Eles não conseguiram nos fazer minoria
A democracia não é algo que dá para ser pensado do ponto de vista incompleto. Essa democracia que temos ainda não subiu aos morros, vielas e territórios onde o povo negro está. Muitos de nós estamos cansados de conhecer pessoas negras a partir de suas mortes. Mas também é preciso que se diga, mesmo com todo esse projeto de extermínio de Estado, a população negra ainda é maioria no Brasil. Somos o único país do mundo, fora do continente Africano, em que eles não conseguiram nos fazer minoria. O feito de chegarmos aos dias de hoje, em quatro séculos e meio, sendo 56% de população brasileira, tem algo a nos dizer.
Se chegamos até aqui, sem nenhum investimento do Estado, foi porque, como disse Sueli Carneiro e Vilma Reis, as nossas mais velhas plantaram sonhos de liberdade em nossas cabeças, porque criamos uma forma de pensar o negro no Brasil seguindo a pedagogia da desobediência. Somos maioria porque a nossa história é de resistência negra a partir dos quilombos, das irmandades negras, do samba, das rodas de capoeira, dos terreiros de candomblé e das inúmeras formas de reexistir que o nosso povo encontrou.

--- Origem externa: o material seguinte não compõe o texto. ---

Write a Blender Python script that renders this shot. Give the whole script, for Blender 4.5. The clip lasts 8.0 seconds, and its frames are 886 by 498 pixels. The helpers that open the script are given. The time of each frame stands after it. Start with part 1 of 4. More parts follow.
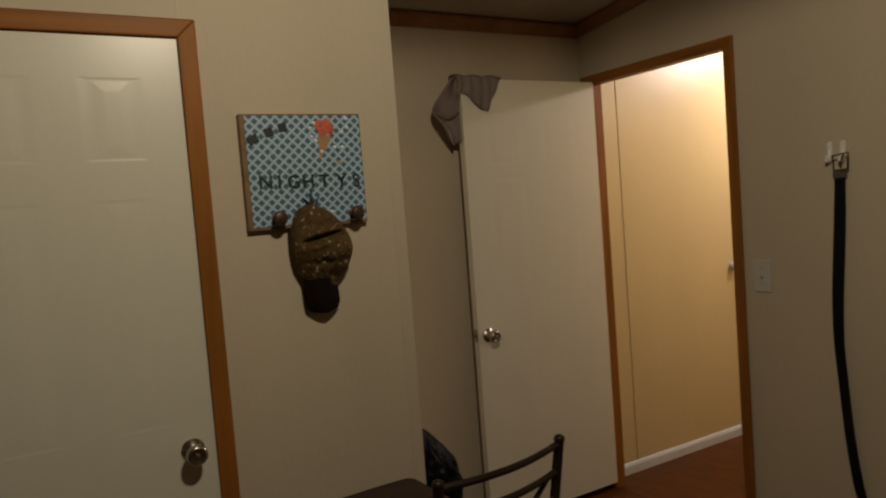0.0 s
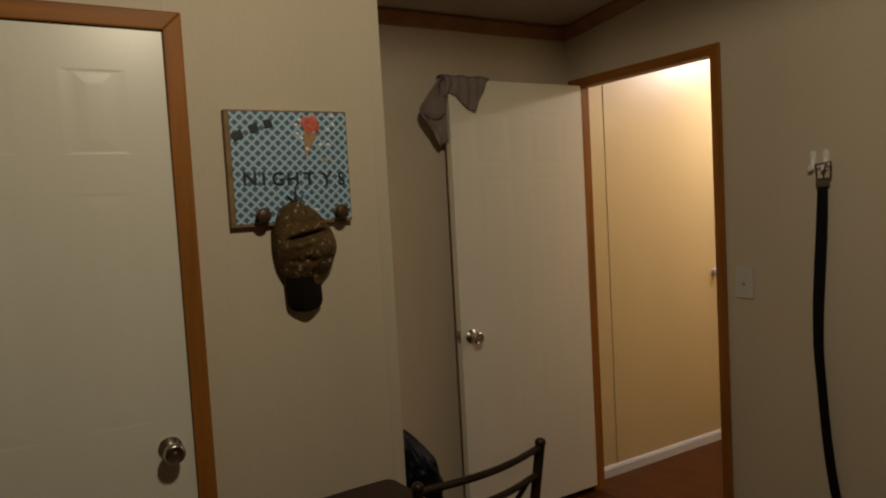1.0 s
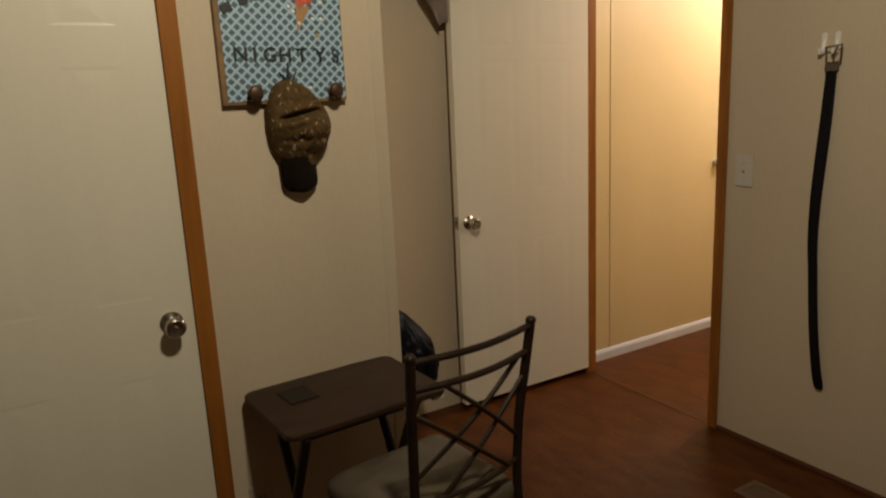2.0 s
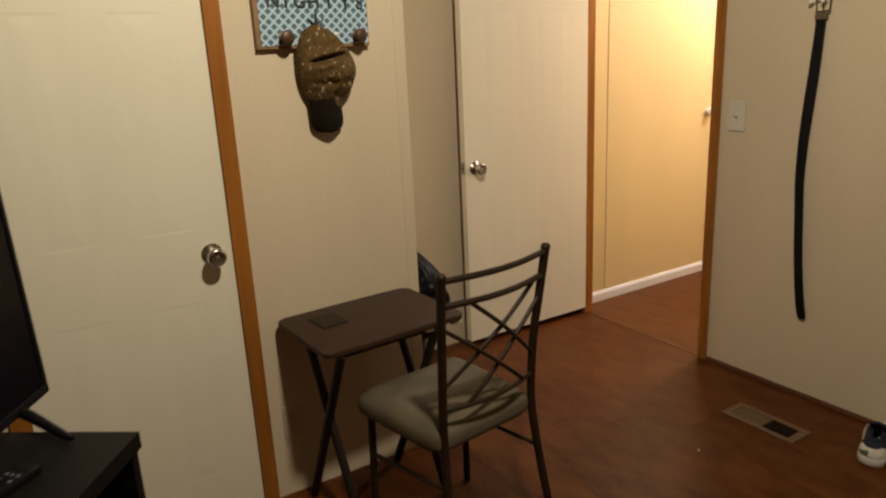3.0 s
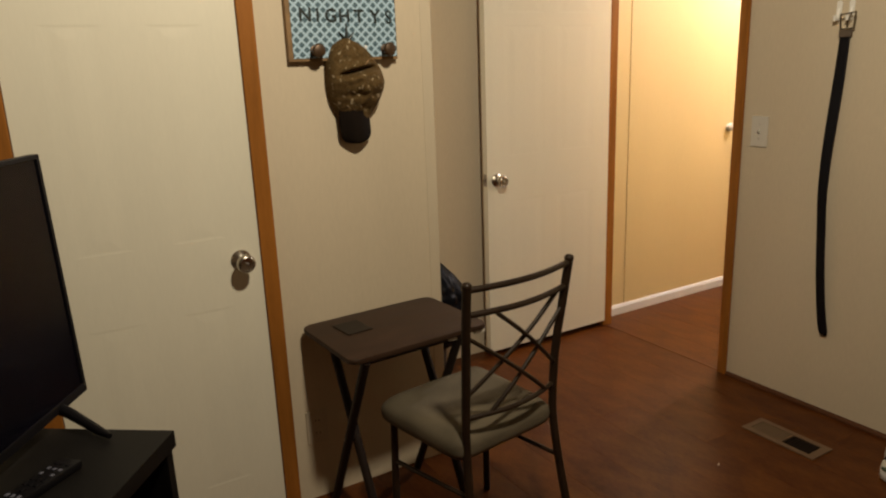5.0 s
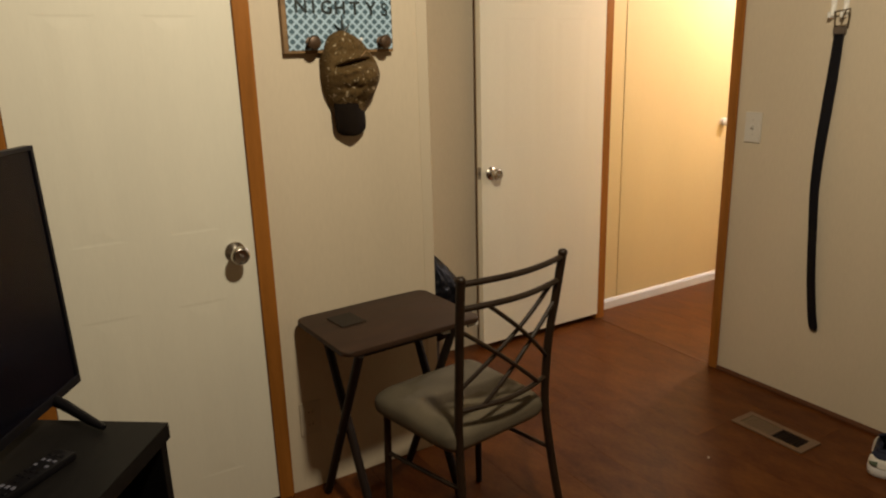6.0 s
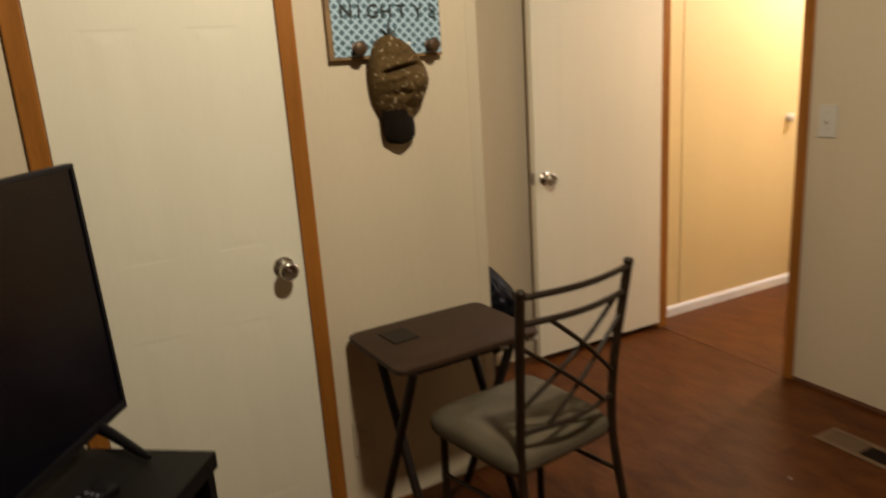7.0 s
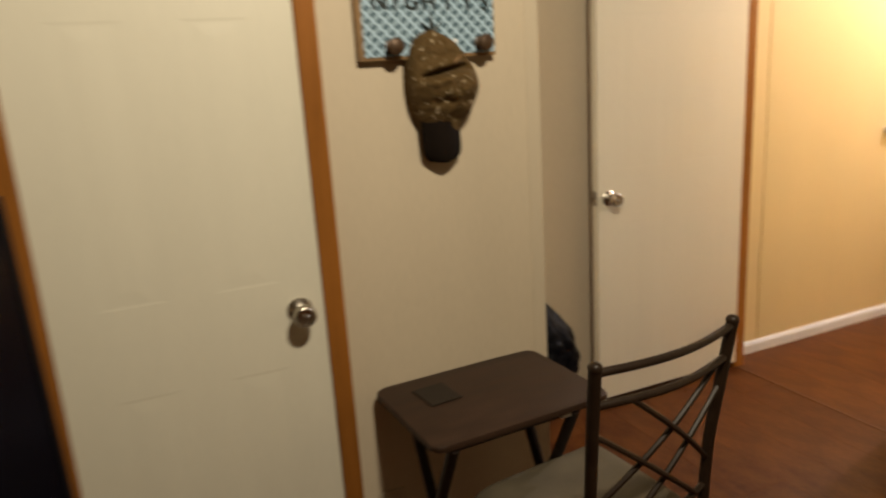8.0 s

O projeto da morte orquestrado por eles, até aqui, tem sido bem sucedido. Mas o nosso não está derrotado. Em nossa trajetória aprendemos a não nos dar por vencidos. É hora de não deixar que o projeto deles triunfe. Se a gente não falar sobre rebeldia, desobediência e revolta, a gente só vai falar sobre luto. Queremos e merecemos viver! Canalizemos nosso ódio para organizar a rebelião negra que virá.
Nem de bala, nem de fome, nem de Covid. Povo negro vivo!
*Priscila da Silva Costa é comunicadora formada pela Universidade do Estado da Bahia (UNEB), ativista da luta antirracista e do movimento feminista.
**Este artigo não reflete, necessariamente, a opinião da Revista Fórum.